To do |
The listing below must be repeated word for word, with its images excluded.

Given information |
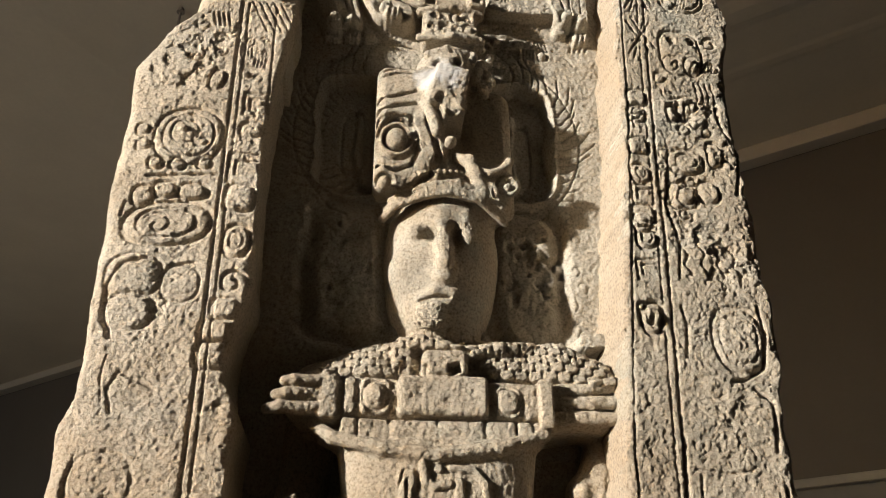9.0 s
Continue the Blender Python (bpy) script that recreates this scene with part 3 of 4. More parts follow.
rel.line([(0.364, 1.540), (0.418, 1.532), (0.495, 1.536)], 0.006, 0.009).line([(0.364, 1.508), (0.391, 1.520), (0.433, 1.517)], 0.007, 0.017)
rel.blob(0.423, 1.475, 0.058, 0.066, 0.013, 0, 3.2).ring(0.413, 1.479, 0.027, 0.030, 0.007, 0.013).boss(0.413, 1.479, 0.018, 0.020, 0.008).ring(0.476, 1.509, 0.022, 0.024, 0.006, 0.011).boss(0.476, 1.509, 0.009, 0.010, 0.006).line([(0.447, 1.460), (0.474, 1.444), (0.465, 1.414)], 0.006, 0.011)
rel.line([(0.362, 1.411), (0.410, 1.407), (0.486, 1.412)], 0.006, 0.014).blob(0.408, 1.388, 0.060, 0.018, 0.010)
# inner border: crossed straps, wraps, bars
for a, b in ((3.02, 2.93), (2.93, 2.84), (2.80, 2.71)):
    x0, x1 = 0.375 + (a - 2.5) * 0.045, 0.425 + (a - 2.5) * 0.045
    rel.line([(x0, a), (x1, b)], 0.0048, 0.009).line([(x0 + 0.012, a + 0.012), (x1 + 0.006, b + 0.018)], 0.004, 0.007).line([(x1, a), (x0 - 0.003, b)], 0.0048, 0.009).line([(x1 - 0.012, a), (x0 + 0.006, b - 0.012)], 0.004, 0.006)
for k, (a, b) in enumerate(((0.385, 2.591), (0.380, 2.549), (0.379, 2.526), (0.374, 2.471), (0.369, 2.405), (0.366, 2.360), (0.365, 2.317), (0.361, 2.264), (0.355, 2.201), (0.349, 2.116), (0.359, 2.297), (0.361, 2.268))):
    if k % 3 == 2:
        rel.hook(a, b, 0.034, 0.040, 0.010)
    elif k % 3 == 1:
        rel.disc(a, b, 0.019, 0.022, 0.5, 0.009)
    else:
        rel.blob(a, b, 0.020, 0.020, 0.009, 0, 4.5)
rel.blob(0.350, 2.103, 0.017, 0.026, 0.011).boss(0.350, 2.103, 0.007, 0.010, -0.007).ring(0.357, 2.115, 0.017, 0.024, 0.005, 0.010)
rel.line([(0.374, 1.900), (0.361, 1.779), (0.362, 1.717), (0.353, 1.639)], 0.0065, 0.013).line([(0.313, 1.717), (0.307, 1.622), (0.303, 1.525)], 0.006, 0.012).line([(0.340, 1.717), (0.333, 1.606), (0.327, 1.532)], 0.006, 0.013)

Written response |
9.0 s
Continue the Blender Python (bpy) script that recreates this scene with part 3 of 4. More parts follow.
rel.line([(0.364, 1.540), (0.418, 1.532), (0.495, 1.536)], 0.006, 0.009).line([(0.364, 1.508), (0.391, 1.520), (0.433, 1.517)], 0.007, 0.017)
rel.blob(0.423, 1.475, 0.058, 0.066, 0.013, 0, 3.2).ring(0.413, 1.479, 0.027, 0.030, 0.007, 0.013).boss(0.413, 1.479, 0.018, 0.020, 0.008).ring(0.476, 1.509, 0.022, 0.024, 0.006, 0.011).boss(0.476, 1.509, 0.009, 0.010, 0.006).line([(0.447, 1.460), (0.474, 1.444), (0.465, 1.414)], 0.006, 0.011)
rel.line([(0.362, 1.411), (0.410, 1.407), (0.486, 1.412)], 0.006, 0.014).blob(0.408, 1.388, 0.060, 0.018, 0.010)
# inner border: crossed straps, wraps, bars
for a, b in ((3.02, 2.93), (2.93, 2.84), (2.80, 2.71)):
    x0, x1 = 0.375 + (a - 2.5) * 0.045, 0.425 + (a - 2.5) * 0.045
    rel.line([(x0, a), (x1, b)], 0.0048, 0.009).line([(x0 + 0.012, a + 0.012), (x1 + 0.006, b + 0.018)], 0.004, 0.007).line([(x1, a), (x0 - 0.003, b)], 0.0048, 0.009).line([(x1 - 0.012, a), (x0 + 0.006, b - 0.012)], 0.004, 0.006)
for k, (a, b) in enumerate(((0.385, 2.591), (0.380, 2.549), (0.379, 2.526), (0.374, 2.471), (0.369, 2.405), (0.366, 2.360), (0.365, 2.317), (0.361, 2.264), (0.355, 2.201), (0.349, 2.116), (0.359, 2.297), (0.361, 2.268))):
    if k % 3 == 2:
        rel.hook(a, b, 0.034, 0.040, 0.010)
    elif k % 3 == 1:
        rel.disc(a, b, 0.019, 0.022, 0.5, 0.009)
    else:
        rel.blob(a, b, 0.020, 0.020, 0.009, 0, 4.5)
rel.blob(0.350, 2.103, 0.017, 0.026, 0.011).boss(0.350, 2.103, 0.007, 0.010, -0.007).ring(0.357, 2.115, 0.017, 0.024, 0.005, 0.010)
rel.line([(0.374, 1.900), (0.361, 1.779), (0.362, 1.717), (0.353, 1.639)], 0.0065, 0.013).line([(0.313, 1.717), (0.307, 1.622), (0.303, 1.525)], 0.006, 0.012).line([(0.340, 1.717), (0.333, 1.606), (0.327, 1.532)], 0.006, 0.013)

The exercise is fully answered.